Set down exactly, please, each line from the one containing "6. This part finishes the script." through the one containing "M_SCRAP, 140 + i)", both lines included, and no other line.

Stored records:
▼
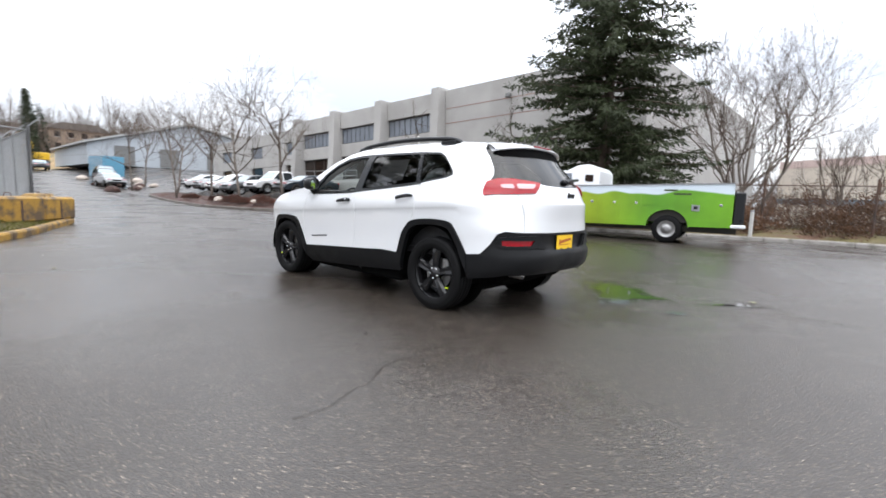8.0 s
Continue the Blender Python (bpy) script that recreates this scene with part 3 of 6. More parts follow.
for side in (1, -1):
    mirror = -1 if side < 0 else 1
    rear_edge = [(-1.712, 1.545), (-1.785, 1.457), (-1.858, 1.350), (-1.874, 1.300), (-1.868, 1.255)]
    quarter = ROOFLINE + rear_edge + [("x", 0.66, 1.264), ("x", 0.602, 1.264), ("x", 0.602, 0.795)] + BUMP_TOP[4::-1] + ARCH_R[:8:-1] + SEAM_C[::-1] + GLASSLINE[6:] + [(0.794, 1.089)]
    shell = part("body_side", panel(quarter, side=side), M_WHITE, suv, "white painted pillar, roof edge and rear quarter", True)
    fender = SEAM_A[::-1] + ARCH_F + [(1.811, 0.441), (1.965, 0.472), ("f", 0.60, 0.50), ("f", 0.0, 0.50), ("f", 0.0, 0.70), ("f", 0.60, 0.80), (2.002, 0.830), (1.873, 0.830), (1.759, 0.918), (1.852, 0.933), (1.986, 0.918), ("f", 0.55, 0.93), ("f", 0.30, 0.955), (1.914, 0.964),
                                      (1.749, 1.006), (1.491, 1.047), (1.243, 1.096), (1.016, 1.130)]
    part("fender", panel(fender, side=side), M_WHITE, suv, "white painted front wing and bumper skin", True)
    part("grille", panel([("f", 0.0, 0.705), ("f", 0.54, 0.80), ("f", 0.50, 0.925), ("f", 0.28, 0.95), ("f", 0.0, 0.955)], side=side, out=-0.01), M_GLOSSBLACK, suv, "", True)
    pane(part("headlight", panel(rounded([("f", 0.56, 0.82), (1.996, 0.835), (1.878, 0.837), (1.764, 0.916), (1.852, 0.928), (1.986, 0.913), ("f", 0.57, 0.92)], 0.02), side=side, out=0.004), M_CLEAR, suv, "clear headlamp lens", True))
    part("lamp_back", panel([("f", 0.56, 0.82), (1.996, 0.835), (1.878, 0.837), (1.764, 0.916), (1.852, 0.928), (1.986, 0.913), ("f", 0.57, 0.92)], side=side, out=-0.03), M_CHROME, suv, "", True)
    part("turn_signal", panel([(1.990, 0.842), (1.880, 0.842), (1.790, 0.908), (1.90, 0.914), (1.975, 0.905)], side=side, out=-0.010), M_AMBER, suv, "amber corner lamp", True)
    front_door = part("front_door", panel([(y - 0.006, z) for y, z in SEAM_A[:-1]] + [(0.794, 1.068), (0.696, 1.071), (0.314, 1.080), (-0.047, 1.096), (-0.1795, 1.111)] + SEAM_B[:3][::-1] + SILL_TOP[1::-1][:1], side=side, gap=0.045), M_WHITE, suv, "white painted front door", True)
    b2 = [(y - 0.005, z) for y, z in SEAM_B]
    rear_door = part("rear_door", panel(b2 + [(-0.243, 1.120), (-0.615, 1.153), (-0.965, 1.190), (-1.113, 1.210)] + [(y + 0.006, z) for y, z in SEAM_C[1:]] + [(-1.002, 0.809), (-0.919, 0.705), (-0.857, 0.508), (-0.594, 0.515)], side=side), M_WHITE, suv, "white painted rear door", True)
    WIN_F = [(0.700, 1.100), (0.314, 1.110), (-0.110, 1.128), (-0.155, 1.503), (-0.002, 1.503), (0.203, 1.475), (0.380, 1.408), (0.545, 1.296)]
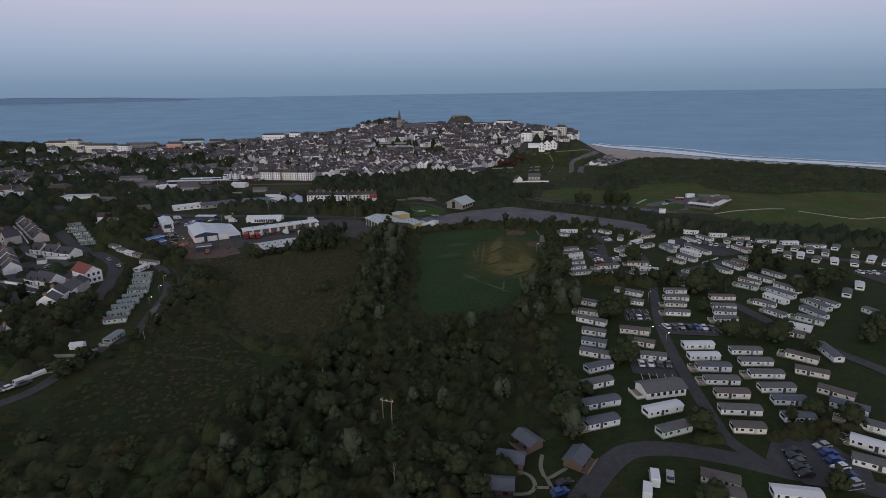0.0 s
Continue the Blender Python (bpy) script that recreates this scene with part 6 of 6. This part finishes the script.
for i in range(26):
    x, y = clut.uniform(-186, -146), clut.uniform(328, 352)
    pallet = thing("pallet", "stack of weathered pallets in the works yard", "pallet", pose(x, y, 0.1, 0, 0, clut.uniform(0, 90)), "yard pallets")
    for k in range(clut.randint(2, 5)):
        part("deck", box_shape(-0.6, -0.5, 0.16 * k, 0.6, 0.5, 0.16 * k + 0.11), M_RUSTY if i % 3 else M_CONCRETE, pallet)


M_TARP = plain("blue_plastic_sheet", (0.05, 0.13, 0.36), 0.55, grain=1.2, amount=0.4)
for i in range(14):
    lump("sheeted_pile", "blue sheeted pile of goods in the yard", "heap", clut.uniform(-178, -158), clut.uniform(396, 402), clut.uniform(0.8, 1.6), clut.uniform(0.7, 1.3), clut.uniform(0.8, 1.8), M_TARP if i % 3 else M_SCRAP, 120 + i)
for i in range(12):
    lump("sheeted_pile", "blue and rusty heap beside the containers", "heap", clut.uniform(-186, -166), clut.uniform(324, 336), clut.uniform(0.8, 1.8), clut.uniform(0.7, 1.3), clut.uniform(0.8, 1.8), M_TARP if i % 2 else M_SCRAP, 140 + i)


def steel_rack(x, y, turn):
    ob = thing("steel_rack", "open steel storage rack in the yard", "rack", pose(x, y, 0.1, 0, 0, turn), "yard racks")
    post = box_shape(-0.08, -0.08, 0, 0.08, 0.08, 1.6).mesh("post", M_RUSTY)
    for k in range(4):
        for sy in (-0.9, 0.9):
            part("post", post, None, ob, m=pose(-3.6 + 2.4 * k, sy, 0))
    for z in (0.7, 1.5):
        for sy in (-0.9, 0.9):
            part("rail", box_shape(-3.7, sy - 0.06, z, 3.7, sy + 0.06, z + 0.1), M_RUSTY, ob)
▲
▼
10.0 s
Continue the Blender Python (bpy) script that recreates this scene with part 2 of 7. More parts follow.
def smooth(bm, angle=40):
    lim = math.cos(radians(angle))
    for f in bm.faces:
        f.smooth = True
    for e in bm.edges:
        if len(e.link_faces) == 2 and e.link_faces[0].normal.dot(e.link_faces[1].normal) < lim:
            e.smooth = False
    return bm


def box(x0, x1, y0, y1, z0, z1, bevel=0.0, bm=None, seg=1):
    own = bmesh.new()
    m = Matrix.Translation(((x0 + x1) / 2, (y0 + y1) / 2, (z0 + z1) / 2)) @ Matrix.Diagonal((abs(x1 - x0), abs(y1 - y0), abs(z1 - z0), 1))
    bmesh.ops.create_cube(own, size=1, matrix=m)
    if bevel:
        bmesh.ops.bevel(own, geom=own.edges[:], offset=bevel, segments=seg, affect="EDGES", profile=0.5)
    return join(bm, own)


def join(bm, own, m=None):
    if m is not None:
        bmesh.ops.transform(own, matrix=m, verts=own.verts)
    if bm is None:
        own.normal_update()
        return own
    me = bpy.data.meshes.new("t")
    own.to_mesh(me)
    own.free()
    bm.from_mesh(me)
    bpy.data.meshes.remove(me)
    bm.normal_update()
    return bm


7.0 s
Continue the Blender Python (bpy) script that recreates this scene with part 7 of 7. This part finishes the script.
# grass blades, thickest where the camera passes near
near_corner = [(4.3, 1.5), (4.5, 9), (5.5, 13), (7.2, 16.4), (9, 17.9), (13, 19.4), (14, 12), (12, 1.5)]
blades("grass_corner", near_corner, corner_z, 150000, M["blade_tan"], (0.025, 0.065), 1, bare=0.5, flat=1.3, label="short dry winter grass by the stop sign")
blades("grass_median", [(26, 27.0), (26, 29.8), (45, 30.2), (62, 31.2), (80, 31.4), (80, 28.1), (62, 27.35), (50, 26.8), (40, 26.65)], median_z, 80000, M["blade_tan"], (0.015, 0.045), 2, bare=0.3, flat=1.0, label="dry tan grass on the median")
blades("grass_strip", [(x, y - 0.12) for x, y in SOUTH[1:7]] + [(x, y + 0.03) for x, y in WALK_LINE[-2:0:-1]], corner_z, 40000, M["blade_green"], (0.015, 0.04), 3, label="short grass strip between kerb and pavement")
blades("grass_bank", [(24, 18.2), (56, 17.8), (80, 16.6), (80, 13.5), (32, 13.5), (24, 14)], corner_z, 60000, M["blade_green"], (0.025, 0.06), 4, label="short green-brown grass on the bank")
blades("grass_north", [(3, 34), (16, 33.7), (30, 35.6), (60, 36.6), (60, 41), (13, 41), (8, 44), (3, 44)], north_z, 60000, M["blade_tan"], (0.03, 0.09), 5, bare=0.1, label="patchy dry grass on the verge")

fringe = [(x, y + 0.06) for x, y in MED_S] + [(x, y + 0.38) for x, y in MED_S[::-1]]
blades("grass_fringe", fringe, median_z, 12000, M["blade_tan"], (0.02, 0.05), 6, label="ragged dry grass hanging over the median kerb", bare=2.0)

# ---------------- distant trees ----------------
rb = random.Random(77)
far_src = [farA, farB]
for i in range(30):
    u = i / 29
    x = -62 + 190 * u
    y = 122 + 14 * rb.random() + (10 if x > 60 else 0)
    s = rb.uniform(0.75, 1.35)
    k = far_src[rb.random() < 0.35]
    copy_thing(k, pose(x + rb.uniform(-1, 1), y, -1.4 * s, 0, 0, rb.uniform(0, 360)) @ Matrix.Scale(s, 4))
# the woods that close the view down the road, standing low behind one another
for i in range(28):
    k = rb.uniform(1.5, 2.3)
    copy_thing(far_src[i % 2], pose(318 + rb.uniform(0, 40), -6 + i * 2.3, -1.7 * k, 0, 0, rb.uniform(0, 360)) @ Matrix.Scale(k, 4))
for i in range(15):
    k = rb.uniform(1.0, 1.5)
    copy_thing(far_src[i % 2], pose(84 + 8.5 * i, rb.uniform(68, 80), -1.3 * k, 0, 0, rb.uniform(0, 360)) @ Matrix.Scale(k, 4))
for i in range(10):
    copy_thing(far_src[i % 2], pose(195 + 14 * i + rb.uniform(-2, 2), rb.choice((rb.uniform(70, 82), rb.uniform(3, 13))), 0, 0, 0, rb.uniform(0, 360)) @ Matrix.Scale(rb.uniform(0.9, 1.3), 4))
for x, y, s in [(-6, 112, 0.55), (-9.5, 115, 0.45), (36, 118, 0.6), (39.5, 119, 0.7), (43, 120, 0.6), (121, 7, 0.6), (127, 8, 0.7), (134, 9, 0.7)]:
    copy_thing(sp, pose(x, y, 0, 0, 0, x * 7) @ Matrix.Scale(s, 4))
▲
Result of this task:
Continue the Blender Python (bpy) script that recreates this scene with part 6 of 6. This part finishes the script.
for i in range(26):
    x, y = clut.uniform(-186, -146), clut.uniform(328, 352)
    pallet = thing("pallet", "stack of weathered pallets in the works yard", "pallet", pose(x, y, 0.1, 0, 0, clut.uniform(0, 90)), "yard pallets")
    for k in range(clut.randint(2, 5)):
        part("deck", box_shape(-0.6, -0.5, 0.16 * k, 0.6, 0.5, 0.16 * k + 0.11), M_RUSTY if i % 3 else M_CONCRETE, pallet)


M_TARP = plain("blue_plastic_sheet", (0.05, 0.13, 0.36), 0.55, grain=1.2, amount=0.4)
for i in range(14):
    lump("sheeted_pile", "blue sheeted pile of goods in the yard", "heap", clut.uniform(-178, -158), clut.uniform(396, 402), clut.uniform(0.8, 1.6), clut.uniform(0.7, 1.3), clut.uniform(0.8, 1.8), M_TARP if i % 3 else M_SCRAP, 120 + i)
for i in range(12):
    lump("sheeted_pile", "blue and rusty heap beside the containers", "heap", clut.uniform(-186, -166), clut.uniform(324, 336), clut.uniform(0.8, 1.8), clut.uniform(0.7, 1.3), clut.uniform(0.8, 1.8), M_TARP if i % 2 else M_SCRAP, 140 + i)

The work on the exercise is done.